Exclude the pictures, then repeat the remaining data exactly.

··· DATA SEGMENT

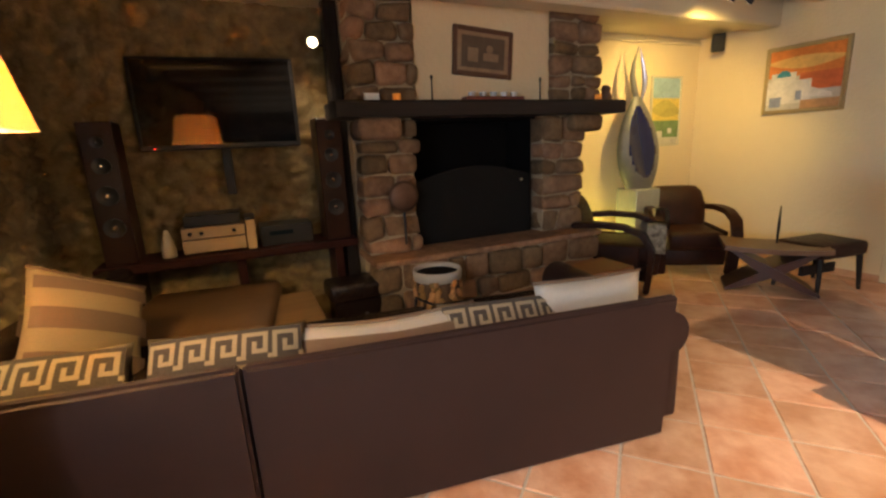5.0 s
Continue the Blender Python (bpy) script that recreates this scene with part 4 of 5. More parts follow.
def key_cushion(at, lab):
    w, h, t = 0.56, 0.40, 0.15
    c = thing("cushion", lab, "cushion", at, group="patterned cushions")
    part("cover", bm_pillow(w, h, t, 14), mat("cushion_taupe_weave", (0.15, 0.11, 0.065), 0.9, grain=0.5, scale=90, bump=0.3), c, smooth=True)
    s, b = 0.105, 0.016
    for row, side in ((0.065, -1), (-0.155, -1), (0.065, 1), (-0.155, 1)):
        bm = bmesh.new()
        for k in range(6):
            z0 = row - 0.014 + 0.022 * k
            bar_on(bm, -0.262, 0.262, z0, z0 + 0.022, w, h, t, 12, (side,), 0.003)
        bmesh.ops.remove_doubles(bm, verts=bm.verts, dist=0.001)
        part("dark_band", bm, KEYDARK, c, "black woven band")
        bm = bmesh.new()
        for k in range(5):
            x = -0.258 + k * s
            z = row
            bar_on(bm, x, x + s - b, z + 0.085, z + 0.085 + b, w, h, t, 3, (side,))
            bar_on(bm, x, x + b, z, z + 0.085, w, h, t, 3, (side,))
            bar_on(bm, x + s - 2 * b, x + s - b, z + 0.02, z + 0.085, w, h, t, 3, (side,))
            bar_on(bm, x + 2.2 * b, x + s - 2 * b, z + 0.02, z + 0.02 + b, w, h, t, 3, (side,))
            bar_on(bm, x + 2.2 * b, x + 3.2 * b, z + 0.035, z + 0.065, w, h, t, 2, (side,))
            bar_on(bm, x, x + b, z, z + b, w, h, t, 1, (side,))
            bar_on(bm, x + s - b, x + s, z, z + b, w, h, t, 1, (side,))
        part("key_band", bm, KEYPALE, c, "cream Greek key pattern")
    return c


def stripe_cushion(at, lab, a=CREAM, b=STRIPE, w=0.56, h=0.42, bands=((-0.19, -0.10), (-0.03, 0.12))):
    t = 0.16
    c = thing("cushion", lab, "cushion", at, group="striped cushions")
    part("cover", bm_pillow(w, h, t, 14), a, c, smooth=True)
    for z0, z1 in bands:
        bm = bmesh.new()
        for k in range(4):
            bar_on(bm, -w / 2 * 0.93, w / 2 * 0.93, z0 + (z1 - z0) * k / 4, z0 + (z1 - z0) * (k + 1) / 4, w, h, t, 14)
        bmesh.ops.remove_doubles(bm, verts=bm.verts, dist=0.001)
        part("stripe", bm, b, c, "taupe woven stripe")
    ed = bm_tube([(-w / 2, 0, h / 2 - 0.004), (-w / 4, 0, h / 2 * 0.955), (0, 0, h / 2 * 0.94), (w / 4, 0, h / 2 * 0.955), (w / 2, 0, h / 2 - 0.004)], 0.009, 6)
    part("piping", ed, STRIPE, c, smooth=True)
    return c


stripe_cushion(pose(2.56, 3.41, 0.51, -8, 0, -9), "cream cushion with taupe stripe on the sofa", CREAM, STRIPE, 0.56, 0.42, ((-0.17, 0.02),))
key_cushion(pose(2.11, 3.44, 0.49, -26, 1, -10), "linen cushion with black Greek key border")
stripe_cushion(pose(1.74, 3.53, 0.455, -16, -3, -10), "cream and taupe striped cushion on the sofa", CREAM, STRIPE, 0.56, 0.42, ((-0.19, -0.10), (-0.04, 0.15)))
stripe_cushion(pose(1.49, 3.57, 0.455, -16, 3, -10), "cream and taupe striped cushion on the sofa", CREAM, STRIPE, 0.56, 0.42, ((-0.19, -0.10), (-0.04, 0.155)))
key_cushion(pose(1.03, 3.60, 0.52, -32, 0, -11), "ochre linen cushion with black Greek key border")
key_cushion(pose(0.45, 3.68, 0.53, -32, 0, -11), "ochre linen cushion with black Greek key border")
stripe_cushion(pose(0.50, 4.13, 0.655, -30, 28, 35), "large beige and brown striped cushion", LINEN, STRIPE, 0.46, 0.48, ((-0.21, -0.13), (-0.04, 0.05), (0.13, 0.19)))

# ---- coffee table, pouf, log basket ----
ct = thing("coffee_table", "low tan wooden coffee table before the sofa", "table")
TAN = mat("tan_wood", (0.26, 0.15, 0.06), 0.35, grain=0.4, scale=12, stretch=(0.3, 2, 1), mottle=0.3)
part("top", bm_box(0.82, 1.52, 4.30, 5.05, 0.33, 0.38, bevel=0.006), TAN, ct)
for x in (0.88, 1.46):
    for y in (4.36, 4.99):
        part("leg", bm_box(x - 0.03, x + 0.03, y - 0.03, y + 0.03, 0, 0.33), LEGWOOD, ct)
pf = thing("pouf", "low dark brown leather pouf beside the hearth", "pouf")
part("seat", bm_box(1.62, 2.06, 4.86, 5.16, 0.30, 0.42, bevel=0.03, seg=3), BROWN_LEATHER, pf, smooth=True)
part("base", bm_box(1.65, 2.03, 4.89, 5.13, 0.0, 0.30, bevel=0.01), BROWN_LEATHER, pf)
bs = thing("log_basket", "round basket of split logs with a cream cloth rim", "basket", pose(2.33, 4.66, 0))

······

TASK OUTPUT:
5.0 s
Continue the Blender Python (bpy) script that recreates this scene with part 4 of 5. More parts follow.
def key_cushion(at, lab):
    w, h, t = 0.56, 0.40, 0.15
    c = thing("cushion", lab, "cushion", at, group="patterned cushions")
    part("cover", bm_pillow(w, h, t, 14), mat("cushion_taupe_weave", (0.15, 0.11, 0.065), 0.9, grain=0.5, scale=90, bump=0.3), c, smooth=True)
    s, b = 0.105, 0.016
    for row, side in ((0.065, -1), (-0.155, -1), (0.065, 1), (-0.155, 1)):
        bm = bmesh.new()
        for k in range(6):
            z0 = row - 0.014 + 0.022 * k
            bar_on(bm, -0.262, 0.262, z0, z0 + 0.022, w, h, t, 12, (side,), 0.003)
        bmesh.ops.remove_doubles(bm, verts=bm.verts, dist=0.001)
        part("dark_band", bm, KEYDARK, c, "black woven band")
        bm = bmesh.new()
        for k in range(5):
            x = -0.258 + k * s
            z = row
            bar_on(bm, x, x + s - b, z + 0.085, z + 0.085 + b, w, h, t, 3, (side,))
            bar_on(bm, x, x + b, z, z + 0.085, w, h, t, 3, (side,))
            bar_on(bm, x + s - 2 * b, x + s - b, z + 0.02, z + 0.085, w, h, t, 3, (side,))
            bar_on(bm, x + 2.2 * b, x + s - 2 * b, z + 0.02, z + 0.02 + b, w, h, t, 3, (side,))
            bar_on(bm, x + 2.2 * b, x + 3.2 * b, z + 0.035, z + 0.065, w, h, t, 2, (side,))
            bar_on(bm, x, x + b, z, z + b, w, h, t, 1, (side,))
            bar_on(bm, x + s - b, x + s, z, z + b, w, h, t, 1, (side,))
        part("key_band", bm, KEYPALE, c, "cream Greek key pattern")
    return c


def stripe_cushion(at, lab, a=CREAM, b=STRIPE, w=0.56, h=0.42, bands=((-0.19, -0.10), (-0.03, 0.12))):
    t = 0.16
    c = thing("cushion", lab, "cushion", at, group="striped cushions")
    part("cover", bm_pillow(w, h, t, 14), a, c, smooth=True)
    for z0, z1 in bands:
        bm = bmesh.new()
        for k in range(4):
            bar_on(bm, -w / 2 * 0.93, w / 2 * 0.93, z0 + (z1 - z0) * k / 4, z0 + (z1 - z0) * (k + 1) / 4, w, h, t, 14)
        bmesh.ops.remove_doubles(bm, verts=bm.verts, dist=0.001)
        part("stripe", bm, b, c, "taupe woven stripe")
    ed = bm_tube([(-w / 2, 0, h / 2 - 0.004), (-w / 4, 0, h / 2 * 0.955), (0, 0, h / 2 * 0.94), (w / 4, 0, h / 2 * 0.955), (w / 2, 0, h / 2 - 0.004)], 0.009, 6)
    part("piping", ed, STRIPE, c, smooth=True)
    return c


stripe_cushion(pose(2.56, 3.41, 0.51, -8, 0, -9), "cream cushion with taupe stripe on the sofa", CREAM, STRIPE, 0.56, 0.42, ((-0.17, 0.02),))
key_cushion(pose(2.11, 3.44, 0.49, -26, 1, -10), "linen cushion with black Greek key border")
stripe_cushion(pose(1.74, 3.53, 0.455, -16, -3, -10), "cream and taupe striped cushion on the sofa", CREAM, STRIPE, 0.56, 0.42, ((-0.19, -0.10), (-0.04, 0.15)))
stripe_cushion(pose(1.49, 3.57, 0.455, -16, 3, -10), "cream and taupe striped cushion on the sofa", CREAM, STRIPE, 0.56, 0.42, ((-0.19, -0.10), (-0.04, 0.155)))
key_cushion(pose(1.03, 3.60, 0.52, -32, 0, -11), "ochre linen cushion with black Greek key border")
key_cushion(pose(0.45, 3.68, 0.53, -32, 0, -11), "ochre linen cushion with black Greek key border")
stripe_cushion(pose(0.50, 4.13, 0.655, -30, 28, 35), "large beige and brown striped cushion", LINEN, STRIPE, 0.46, 0.48, ((-0.21, -0.13), (-0.04, 0.05), (0.13, 0.19)))

# ---- coffee table, pouf, log basket ----
ct = thing("coffee_table", "low tan wooden coffee table before the sofa", "table")
TAN = mat("tan_wood", (0.26, 0.15, 0.06), 0.35, grain=0.4, scale=12, stretch=(0.3, 2, 1), mottle=0.3)
part("top", bm_box(0.82, 1.52, 4.30, 5.05, 0.33, 0.38, bevel=0.006), TAN, ct)
for x in (0.88, 1.46):
    for y in (4.36, 4.99):
        part("leg", bm_box(x - 0.03, x + 0.03, y - 0.03, y + 0.03, 0, 0.33), LEGWOOD, ct)
pf = thing("pouf", "low dark brown leather pouf beside the hearth", "pouf")
part("seat", bm_box(1.62, 2.06, 4.86, 5.16, 0.30, 0.42, bevel=0.03, seg=3), BROWN_LEATHER, pf, smooth=True)
part("base", bm_box(1.65, 2.03, 4.89, 5.13, 0.0, 0.30, bevel=0.01), BROWN_LEATHER, pf)
bs = thing("log_basket", "round basket of split logs with a cream cloth rim", "basket", pose(2.33, 4.66, 0))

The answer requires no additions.